Penn Arts & Sciences Logo

  • Monday, November 7, 2022 - 5:15pm to 6:30pm

Class of 1978 Pavilion, sixth floor of the Van Pelt-Dietrich Library


We will be welcoming Peter Stallybrass (Penn) for a talk entitled “The Erasable Ten Commandments: The Decalogue as Wax Tablets.” Peter writes:
The Ten Commandments are meant to be remembered — even if they need to be copied on stone a second time after Moses has smashed the first two tablets. Why, then, is the Decalogue usually depicted in the High Middle Ages not as written on stone but as inscribed on erasable wax tablets? Perhaps this has been so often overlooked because we tend to think of writing as typically black (or at least, dark) on a support that is white (or at least, whitish), whether that support be paper or parchment. But that is not how writing on wax occurred either in Classical Antiquity or in the Middle Ages. To the contrary, the wax was dyed black (or green, red or blue) and the writing, in the form of inscriptions in the wax with a stylus, appeared as white against a dark background. This is what we see again and again in medieval depictions of the Ten Commandments.

The main questions that I want to raise in my talk are when and why do “illustrations” not illustrate and, indeed, create counter-narratives to the text? And, more specifically, what is the role of erasure in the bible both visually and textually?
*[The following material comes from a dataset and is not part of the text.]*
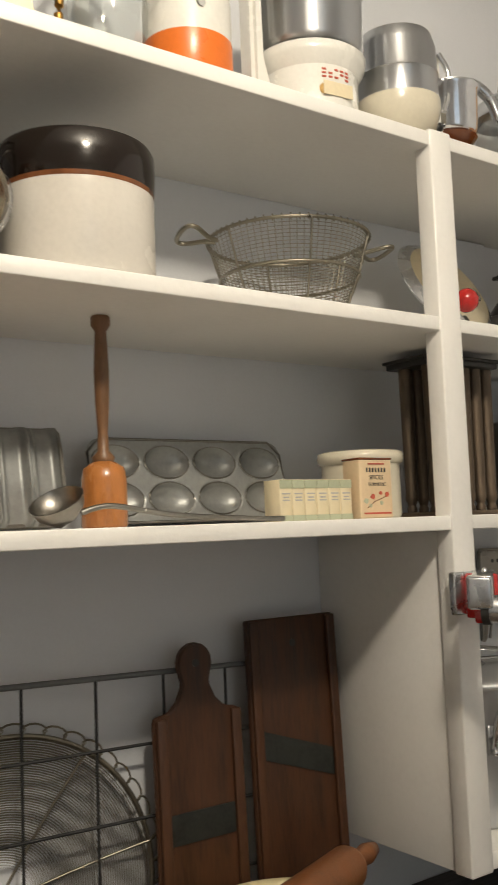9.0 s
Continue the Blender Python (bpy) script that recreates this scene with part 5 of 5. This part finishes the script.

Peter Stallybrass was the founding director of the Workshop in the History of Material Texts at the University of Pennsylvania. He has a long-standing interest in the history of erasable writing and co-wrote with Roger Chartier, Frank Mowery and Heather Wolfe “Hamlet’s Tables and the Technologies of Erasable Writing in Renaissance England.” He is at present completing an essay with Joshua Calhoun on “Remembering to Forget.”